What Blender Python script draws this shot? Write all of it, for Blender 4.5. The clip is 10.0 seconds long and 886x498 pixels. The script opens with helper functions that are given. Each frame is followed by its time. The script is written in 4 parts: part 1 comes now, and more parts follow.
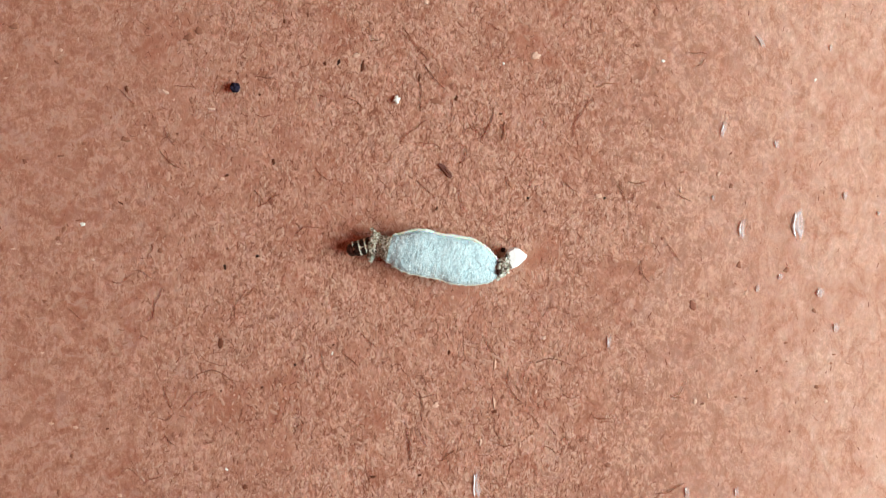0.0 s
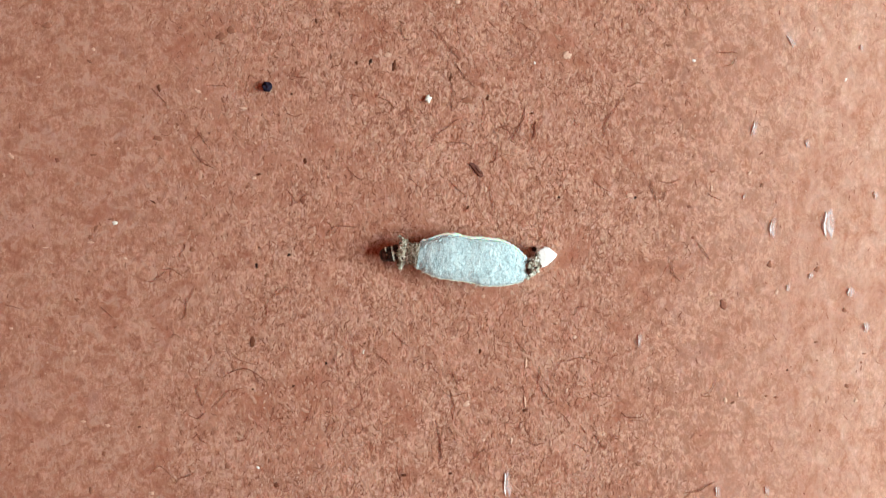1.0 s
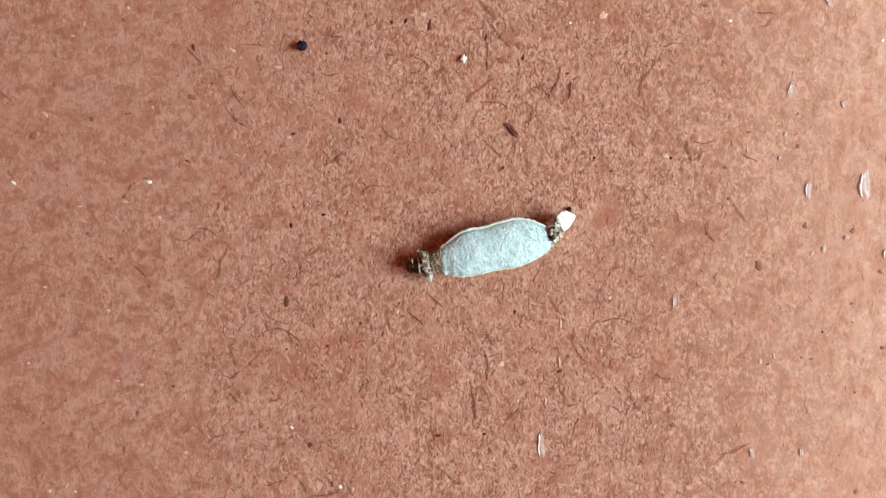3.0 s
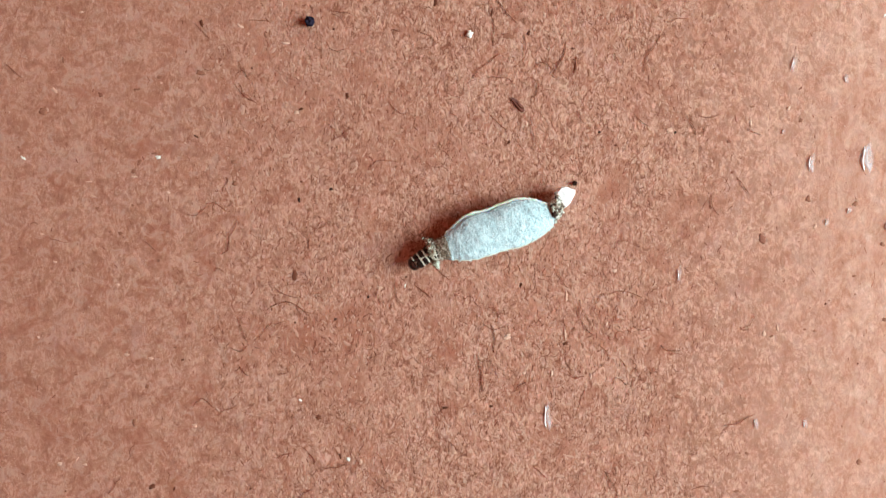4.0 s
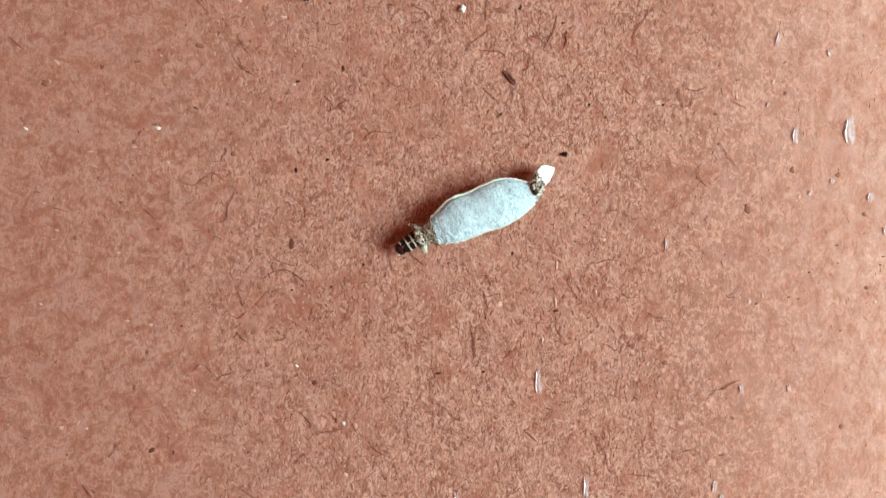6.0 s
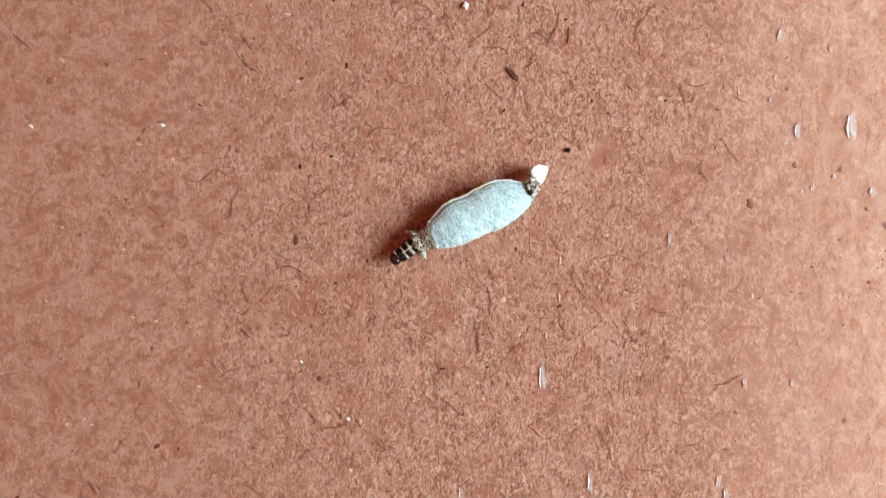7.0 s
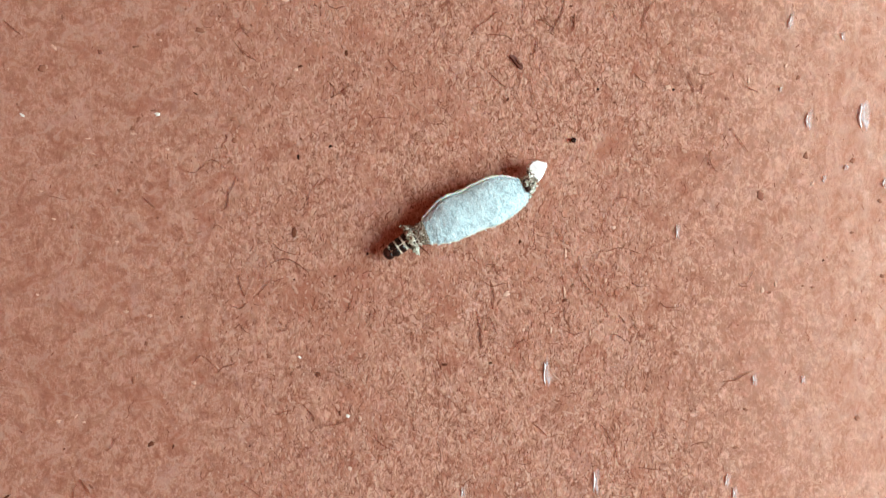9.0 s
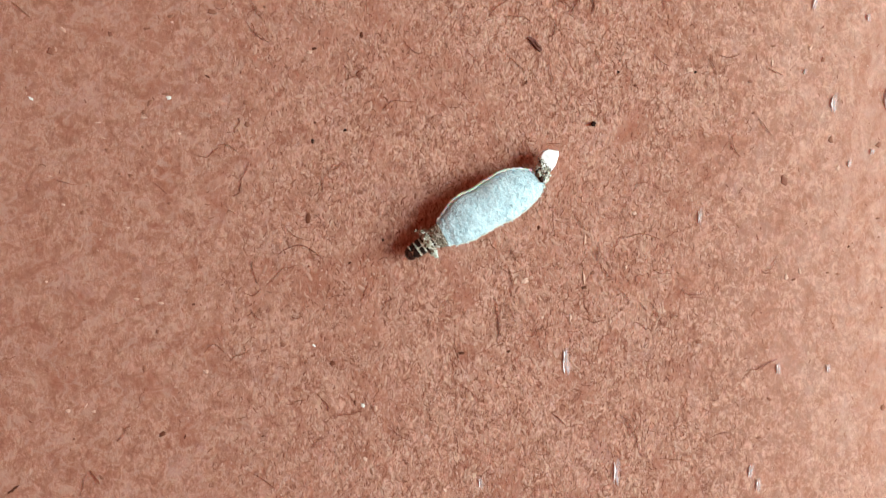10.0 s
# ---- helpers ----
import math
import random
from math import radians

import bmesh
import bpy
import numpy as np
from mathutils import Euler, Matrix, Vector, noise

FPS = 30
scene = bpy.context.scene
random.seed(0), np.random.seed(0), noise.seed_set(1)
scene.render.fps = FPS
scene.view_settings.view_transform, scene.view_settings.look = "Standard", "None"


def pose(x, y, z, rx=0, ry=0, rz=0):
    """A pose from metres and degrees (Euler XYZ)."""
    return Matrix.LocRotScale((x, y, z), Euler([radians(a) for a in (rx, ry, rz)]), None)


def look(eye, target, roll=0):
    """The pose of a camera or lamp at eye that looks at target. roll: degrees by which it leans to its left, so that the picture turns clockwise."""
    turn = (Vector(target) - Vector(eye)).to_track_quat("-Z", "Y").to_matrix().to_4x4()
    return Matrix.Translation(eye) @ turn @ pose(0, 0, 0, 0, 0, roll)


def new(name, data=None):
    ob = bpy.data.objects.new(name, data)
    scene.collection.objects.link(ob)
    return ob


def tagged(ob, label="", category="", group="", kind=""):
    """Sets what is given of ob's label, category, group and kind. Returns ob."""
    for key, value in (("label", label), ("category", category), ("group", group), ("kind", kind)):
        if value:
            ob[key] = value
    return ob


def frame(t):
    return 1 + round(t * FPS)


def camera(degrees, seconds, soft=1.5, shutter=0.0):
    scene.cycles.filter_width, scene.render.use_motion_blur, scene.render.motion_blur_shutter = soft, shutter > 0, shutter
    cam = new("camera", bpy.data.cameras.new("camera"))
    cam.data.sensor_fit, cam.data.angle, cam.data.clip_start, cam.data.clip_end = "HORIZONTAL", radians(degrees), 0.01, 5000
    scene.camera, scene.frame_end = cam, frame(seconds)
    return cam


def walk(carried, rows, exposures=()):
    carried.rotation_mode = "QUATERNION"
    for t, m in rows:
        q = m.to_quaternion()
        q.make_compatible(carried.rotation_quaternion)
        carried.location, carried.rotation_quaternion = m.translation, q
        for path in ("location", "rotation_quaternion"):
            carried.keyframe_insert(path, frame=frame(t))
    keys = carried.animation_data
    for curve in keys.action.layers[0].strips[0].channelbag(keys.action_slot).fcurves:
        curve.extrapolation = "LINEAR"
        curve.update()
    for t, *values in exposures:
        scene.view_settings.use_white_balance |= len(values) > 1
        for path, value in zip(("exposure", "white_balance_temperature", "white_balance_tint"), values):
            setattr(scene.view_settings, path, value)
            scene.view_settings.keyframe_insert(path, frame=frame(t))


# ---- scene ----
# A case-bearing caterpillar drags its silk case over a sheet of brown cardboard. Lengths below are millimetres where MM scales them.
MM = 0.001
cam = camera(68.0, 10.0, soft=1.4)
# seconds, x, y, height, pitch, yaw, roll of a hand-held camera that looks straight down
CAMERA_ROWS = [
    (0.00, 0.000, -0.000, 52.300, 0.000, 0.001, -0.000),
    (0.10, 0.313, -0.228, 52.471, 0.007, 0.024, -0.053),
    (0.20, -0.079, -0.324, 52.642, 0.015, 0.047, -0.107),
    (0.30, -0.965, 0.005, 52.585, 0.023, 0.071, -0.073),
    (0.40, -1.532, -0.261, 52.529, 0.030, 0.094, -0.040),
    (0.50, -1.938, -0.216, 52.472, 0.038, 0.118, -0.006),
    (0.60, -2.283, -0.486, 52.525, 0.029, 0.108, 0.019),
    (0.70, -2.361, -0.407, 52.577, 0.021, 0.099, 0.044),
    (0.80, -3.116, -0.379, 52.531, 0.013, 0.090, 0.049),
    (0.90, -2.850, -0.360, 52.484, 0.004, 0.080, 0.053),
    (1.00, -2.419, -0.078, 52.438, -0.004, 0.071, 0.058),
    (1.10, -2.271, -0.268, 52.184, -0.018, 0.074, 0.056),
    (1.20, -1.984, -0.433, 51.930, -0.032, 0.078, 0.053),
    (1.30, -1.640, -0.471, 52.003, -0.046, 0.082, 0.040),
    (1.40, -1.003, -0.837, 52.077, -0.060, 0.085, 0.028),
    (1.50, -0.538, -1.167, 52.150, -0.074, 0.089, 0.015),
    (1.60, -1.003, -1.487, 52.003, -0.070, 0.093, 0.009),
    (1.70, -1.080, -1.132, 51.856, -0.067, 0.098, 0.003),
    (1.80, -0.622, -0.639, 52.028, -0.064, 0.102, 0.054),
    (1.90, -0.462, -0.227, 52.199, -0.061, 0.107, 0.104),
    (2.00, -0.976, -0.274, 52.371, -0.058, 0.111, 0.155),
    (2.10, -1.555, -0.464, 52.274, -0.068, 0.132, 0.172),
    (2.20, -1.760, -0.786, 52.177, -0.077, 0.153, 0.189),
    (2.30, -2.284, -1.020, 52.205, -0.087, 0.174, 0.192),
    (2.40, -2.762, -1.336, 52.232, -0.097, 0.196, 0.194),
    (2.50, -3.094, -1.654, 52.260, -0.107, 0.217, 0.197),
    (2.60, -3.378, -2.059, 52.281, -0.114, 0.205, 0.228),
    (2.70, -3.922, -2.373, 52.302, -0.122, 0.192, 0.259),
    (3.80, -5.831, -4.990, 52.587, -0.207, 0.054, 0.147),
    (3.90, -5.816, -5.175, 52.700, -0.214, 0.042, 0.128),
    (4.00, -5.753, -5.158, 52.813, -0.222, 0.029, 0.109),
    (4.10, -5.948, -5.052, 52.857, -0.225, 0.007, 0.205),
    (4.20, -6.307, -5.277, 52.901, -0.229, -0.015, 0.302),
    (4.30, -6.221, -5.570, 53.072, -0.232, -0.037, 0.270),
    (4.40, -6.015, -6.267, 53.244, -0.236, -0.059, 0.237),
    (4.50, -6.070, -6.946, 53.415, -0.239, -0.081, 0.205),
    (4.60, -5.705, -6.967, 53.699, -0.243, -0.090, 0.220),
    (4.70, -5.594, -7.079, 53.983, -0.248, -0.099, 0.235),
    (4.80, -5.360, -6.784, 53.996, -0.252, -0.108, 0.240),
    (4.90, -5.260, -7.063, 54.008, -0.257, -0.117, 0.244),
    (5.00, -5.122, -7.420, 54.021, -0.261, -0.126, 0.249),
    (5.10, -5.339, -7.796, 53.838, -0.253, -0.131, 0.216),
    (5.20, -5.206, -7.965, 53.655, -0.245, -0.137, 0.182),
    (6.30, -5.455, -7.664, 54.351, -0.157, -0.200, 0.196),
    (6.40, -5.049, -7.829, 54.426, -0.149, -0.206, 0.197),
    (6.50, -4.941, -8.240, 54.501, -0.141, -0.211, 0.197),
    (6.60, -5.040, -8.988, 54.397, -0.114, -0.201, 0.167),
    (6.70, -4.860, -9.455, 54.293, -0.087, -0.191, 0.136),
    (6.80, -4.684, -9.483, 54.300, -0.060, -0.181, 0.096),
    (6.90, -4.967, -8.938, 54.307, -0.032, -0.171, 0.055),
    (7.00, -5.692, -8.233, 54.314, -0.005, -0.161, 0.015),
    (7.10, -6.534, -7.620, 54.273, 0.005, -0.195, 0.140),
    (7.20, -6.845, -7.400, 54.232, 0.016, -0.230, 0.265),
    (7.30, -6.616, -7.414, 54.174, 0.026, -0.264, 0.247),
    (7.40, -7.063, -7.651, 54.117, 0.036, -0.298, 0.228),
    (7.50, -7.658, -7.944, 54.059, 0.046, -0.332, 0.210),
    (7.60, -7.710, -8.219, 53.955, 0.053, -0.329, 0.257),
    (7.70, -7.802, -8.792, 53.851, 0.060, -0.325, 0.305),
    (7.80, -7.946, -9.639, 53.986, 0.067, -0.321, 0.220),
    (7.90, -7.563, -10.308, 54.121, 0.073, -0.318, 0.134),
    (8.00, -7.112, -10.359, 54.256, 0.080, -0.314, 0.049),
    (8.10, -7.183, -10.227, 54.019, 0.073, -0.326, 0.069),
    (8.20, -7.146, -9.482, 53.782, 0.065, -0.337, 0.089),
    (8.30, -6.960, -9.054, 53.786, 0.057, -0.349, 0.115),
    (8.40, -6.593, -8.864, 53.790, 0.049, -0.360, 0.141),
    (8.50, -6.455, -8.774, 53.794, 0.041, -0.372, 0.167),
    (8.60, -6.150, -8.749, 53.508, 0.034, -0.346, 0.112),
    (8.70, -6.318, -8.257, 53.222, 0.026, -0.319, 0.056),
    (8.80, -6.721, -8.060, 53.115, 0.018, -0.292, 0.057),
    (8.90, -6.717, -8.451, 53.008, 0.011, -0.266, 0.057),
    (9.00, -5.937, -8.836, 52.901, 0.003, -0.239, 0.058),
    (9.10, -5.698, -9.016, 52.755, 0.007, -0.236, 0.015),
    (9.20, -5.643, -8.852, 52.609, 0.011, -0.233, -0.028),
    (9.30, -5.769, -8.831, 52.438, 0.015, -0.230, 0.002),
    (9.40, -5.932, -8.983, 52.266, 0.020, -0.228, 0.031),
    (9.50, -6.283, -9.051, 52.095, 0.024, -0.225, 0.061),
    (9.60, -6.481, -9.228, 52.091, 0.013, -0.209, 0.081),
    (9.70, -6.616, -9.261, 52.088, 0.001, -0.192, 0.102),
    (9.80, -7.209, -9.666, 51.999, -0.010, -0.175, 0.083),
    (9.90, -7.310, -9.838, 51.909, -0.022, -0.159, 0.064),
    (10.00, -7.192, -9.902, 51.820, -0.033, -0.142, 0.045),
]
walk(cam, [(t, pose(x * MM, y * MM, h * MM, pitch, yaw, roll)) for t, x, y, h, pitch, yaw, roll in CAMERA_ROWS],
     exposures=[(0.0, -0.89, 6700, 11), (2.5, -0.87, 6700, 11), (4.0, -0.82, 6500, 10), (6.5, -0.83, 6500, 10), (10.0, -0.82, 6500, 10)])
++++
--- Set problem ---
Nothing but the lines from the one with "for t, *values" through the one with "scene.view_settings.keyframe_insert(path, frame=frame(t))" should be retyped; include both and keep them exact.

--- Exercise result ---
    for t, *values in exposures:
        scene.view_settings.use_white_balance |= len(values) > 1
        for path, value in zip(("exposure", "white_balance_temperature", "white_balance_tint"), values):
            setattr(scene.view_settings, path, value)
            scene.view_settings.keyframe_insert(path, frame=frame(t))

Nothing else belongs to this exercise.